I’m feeling a little enthusiastic today—that feeling when you’re on to something so utterly fantastic that you want to draft anybody within ten feet of you to do it, too.
You know: the diet, the podcast, that time when you got all wound up about composting.
You have got to make a Donegal Tweed blanket using a log cabin blanket pattern and sequence knitting.
During the holidays, I had one of the most delightful knitting experiences of my checkered career as a knitter.
My basic dream for this blanket appears over at Fringe Association, “Log Cabin Make-along: Meet the Panel!”
Today I’ll share some of the nuts and bolts of blanketry that have been so much fun these (incredibly cold Nashville) days. This is all news you can use when scheming up your own log cabin blanket.
Draw a Sketch.
Maybe you’ve got your blanket idea all set in your brilliant, vast mind. I mean, I thought I did. It was only when I made my schematic that I realized I had a significant problem.
See where it says 105″? That’s 8.75 feet. That’s more blanket that most people need.
Sketch Number 1: The top squares are GINORMOUS.
Sketch Number 2: The top squares are NOW 15″ x 15″, not 20″ x 20″.
The proportions have changed, but so has the likelihood that I will ever finish this thing.
This is frankly optional. Some of the greatest log cabin blankets are completely improvised—you keep knitting until you have a blanket. The yarn appears when necessary (often after a refueling trip to the yarn store).
But I was curious to know how much yarn I’d need for this blanket.

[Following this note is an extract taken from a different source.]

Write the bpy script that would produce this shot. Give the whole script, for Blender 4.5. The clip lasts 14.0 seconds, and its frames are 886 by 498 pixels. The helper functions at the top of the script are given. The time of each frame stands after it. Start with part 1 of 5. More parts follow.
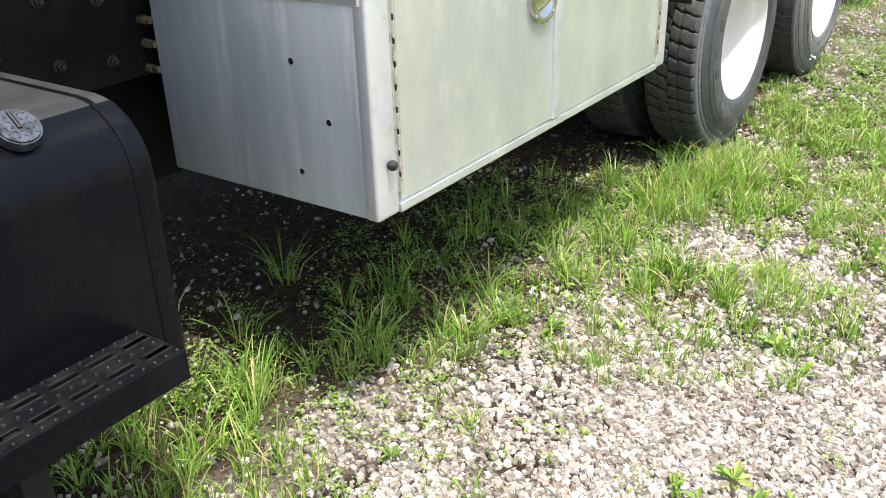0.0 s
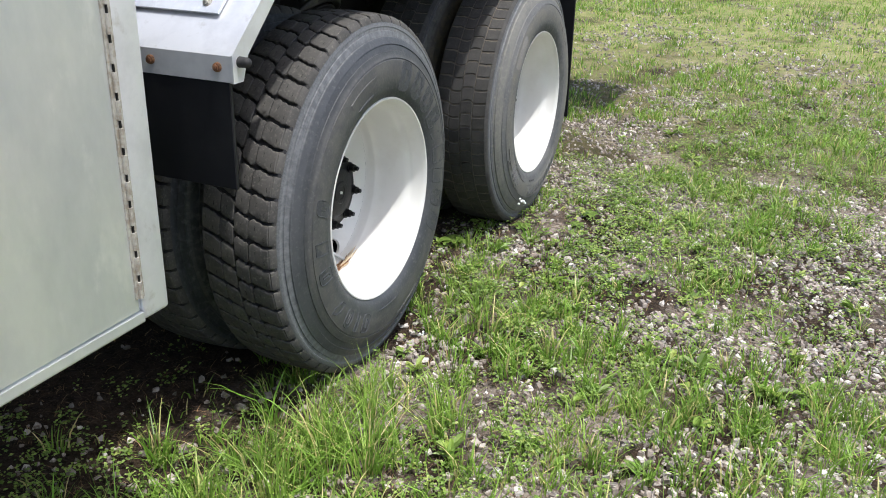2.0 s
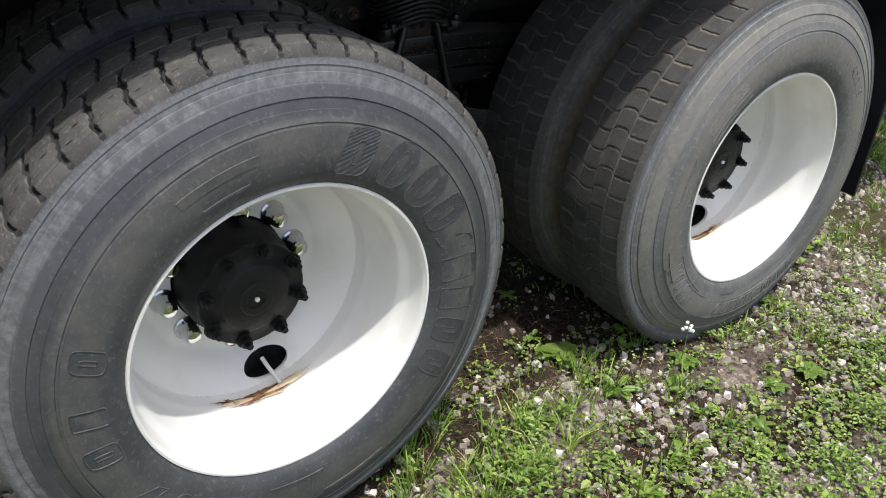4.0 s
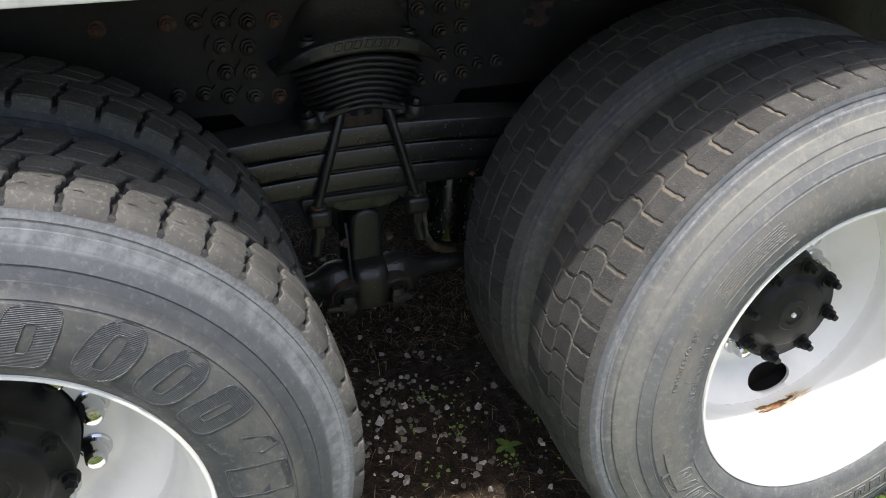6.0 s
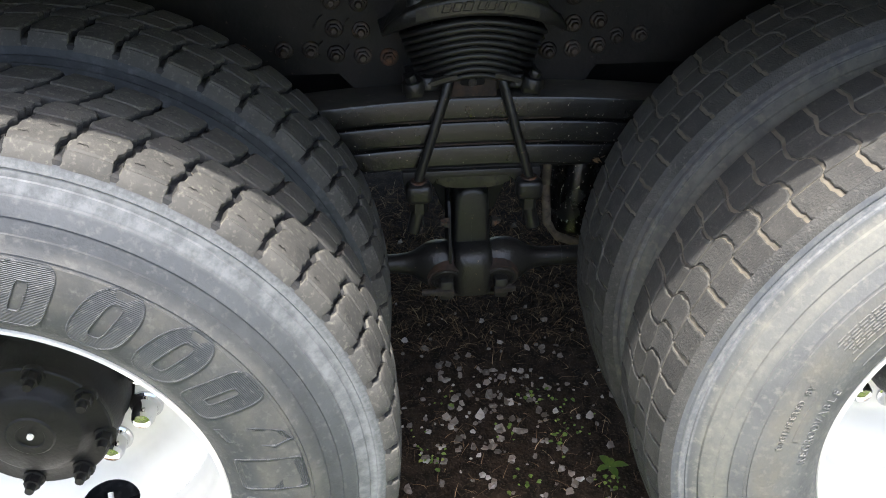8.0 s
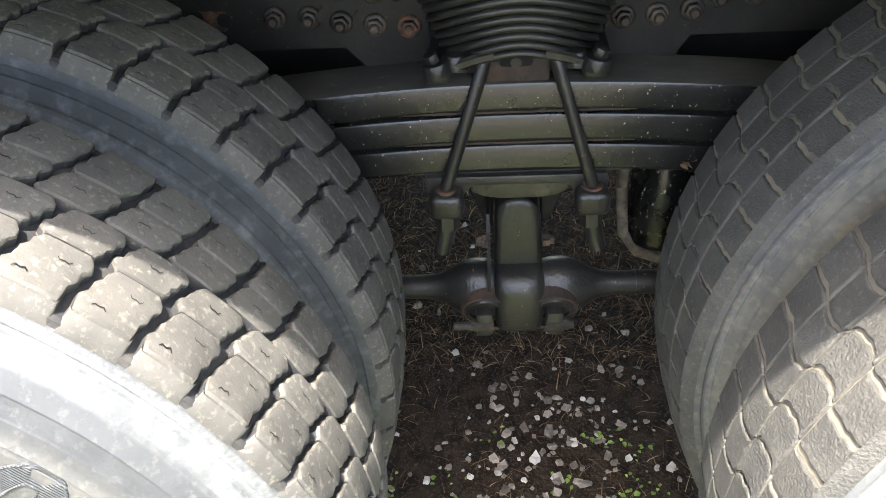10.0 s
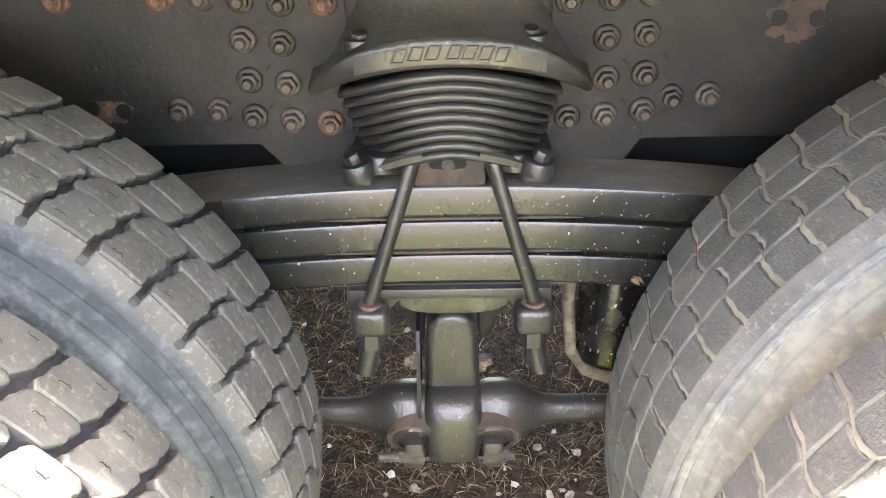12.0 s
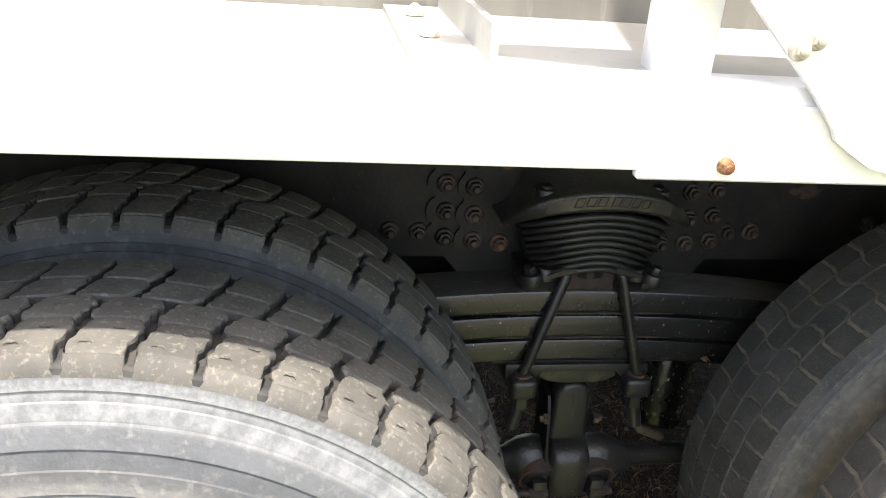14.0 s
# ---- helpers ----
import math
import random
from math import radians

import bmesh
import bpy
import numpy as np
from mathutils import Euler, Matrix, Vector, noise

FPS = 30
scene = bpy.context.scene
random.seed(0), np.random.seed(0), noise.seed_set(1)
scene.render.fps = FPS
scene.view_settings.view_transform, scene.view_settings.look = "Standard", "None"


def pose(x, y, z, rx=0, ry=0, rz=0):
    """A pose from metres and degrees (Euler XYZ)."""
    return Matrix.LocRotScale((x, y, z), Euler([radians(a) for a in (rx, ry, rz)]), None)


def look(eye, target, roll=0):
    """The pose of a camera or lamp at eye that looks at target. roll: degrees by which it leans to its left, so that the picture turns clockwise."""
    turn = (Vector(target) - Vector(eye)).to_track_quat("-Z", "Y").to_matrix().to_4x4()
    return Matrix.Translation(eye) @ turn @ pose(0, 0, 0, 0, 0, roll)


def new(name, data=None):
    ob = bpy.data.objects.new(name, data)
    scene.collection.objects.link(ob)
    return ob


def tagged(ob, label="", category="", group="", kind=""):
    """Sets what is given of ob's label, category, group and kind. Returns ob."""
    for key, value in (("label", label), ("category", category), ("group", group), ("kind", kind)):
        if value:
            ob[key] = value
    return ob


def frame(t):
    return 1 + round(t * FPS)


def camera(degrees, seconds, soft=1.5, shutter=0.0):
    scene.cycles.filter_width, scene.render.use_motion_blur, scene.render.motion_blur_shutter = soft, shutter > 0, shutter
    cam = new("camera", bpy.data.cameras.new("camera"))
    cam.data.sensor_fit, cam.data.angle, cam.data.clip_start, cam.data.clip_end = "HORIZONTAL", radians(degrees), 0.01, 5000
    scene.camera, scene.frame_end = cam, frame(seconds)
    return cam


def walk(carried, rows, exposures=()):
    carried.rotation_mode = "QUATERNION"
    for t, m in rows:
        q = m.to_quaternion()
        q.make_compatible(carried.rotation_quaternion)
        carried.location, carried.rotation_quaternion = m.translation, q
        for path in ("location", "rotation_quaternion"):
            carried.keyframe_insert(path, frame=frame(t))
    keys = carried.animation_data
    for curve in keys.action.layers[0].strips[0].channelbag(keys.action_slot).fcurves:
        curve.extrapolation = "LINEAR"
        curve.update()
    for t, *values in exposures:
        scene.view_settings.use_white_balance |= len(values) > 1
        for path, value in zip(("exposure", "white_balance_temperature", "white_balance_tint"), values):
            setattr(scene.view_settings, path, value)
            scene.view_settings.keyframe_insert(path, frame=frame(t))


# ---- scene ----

Basic exercise: knit a square, weigh it, and multiply that weight by the approximate number of squares you’re making. Divide that total by the weight of one skein of yarn. The result is the number of skeins you’ll need.
After knitting a strip and weighing it, I concluded that a skein of Tahki Donegal Tweed yields about 10 5″ squares. Because the entire blanket is based on increments of 5″ squares, I can get at least a ballpark idea of how much yarn I’ll need.
For an 18-strip blanket, I’ll need 22+ 100g, 185-yard skeins. Probably more, given the way the colors break. Will I end up making the biggest squares? Do I have the stamina?
Wet splice your ends.
Game changer. Blanketophobes whinge on about all the ends that a log cabin blanket generates.
I say phooey.
When you change colors, just wet splice the yarns. If you’re working with non-superwash pure wool (like this Donegal Tweed I’m using), or alpaca, you can eliminate virtually all ends by wet splicing (or spit splicing, which just sounds gross but there it is).
In this blanket, I stop seven stitches from the end of a square and break my yarn, leaving a tail about five inches long. Then I splice the new color to this tail and knit to the end of the row. Voila: the new color emerges at just about the right moment. With no ends to fool with later.
Can you tell where the wet splices are? No? It’s a dream come true.
Block your strips.
Sequences create all sorts of fabrics—flat, pleated, accordion, bumply, zigzaggy, ribbed.
You will notice that some squares do not knit up to be square. Not even remotely square. It’s the ribbed and accordion sequences that pull in the most.
Before blocking. YIKES!
After blocking. AHHHH.
I knitted these wonky strips with great confidence, because we had learned during the process of making Field Guide No. 5 that the mighty redemptive power of blocking transforms these crumpled squares into flat squares. When we sent Cecelia Campochiaro photos of our Corrugated Wrap sample, concerned about the pulled-in sections, she replied that it looked fantastic.
Here’s what I’ve got:
These strips aren’t in the right order, but at least you can see the colors. The top strip is unblocked. (I guess that’s obvious.)
Not sure what I can do to convey the limitless joy of thinking up sequences except to say: there is limitless joy to be had here. MDK Field Guide No. 5: Sequences explains exactly how Cecelia Campochiaro figured out cool ways to get get all these textures without really trying.
The width of the square affects what the sequence does. Knit 5, purl 4 looks different when made at 20 stitches wide, or 40, or 60. It is the coolest thing.
So great to see all the projects showing up on Instragram #fringeandfriendslogalong.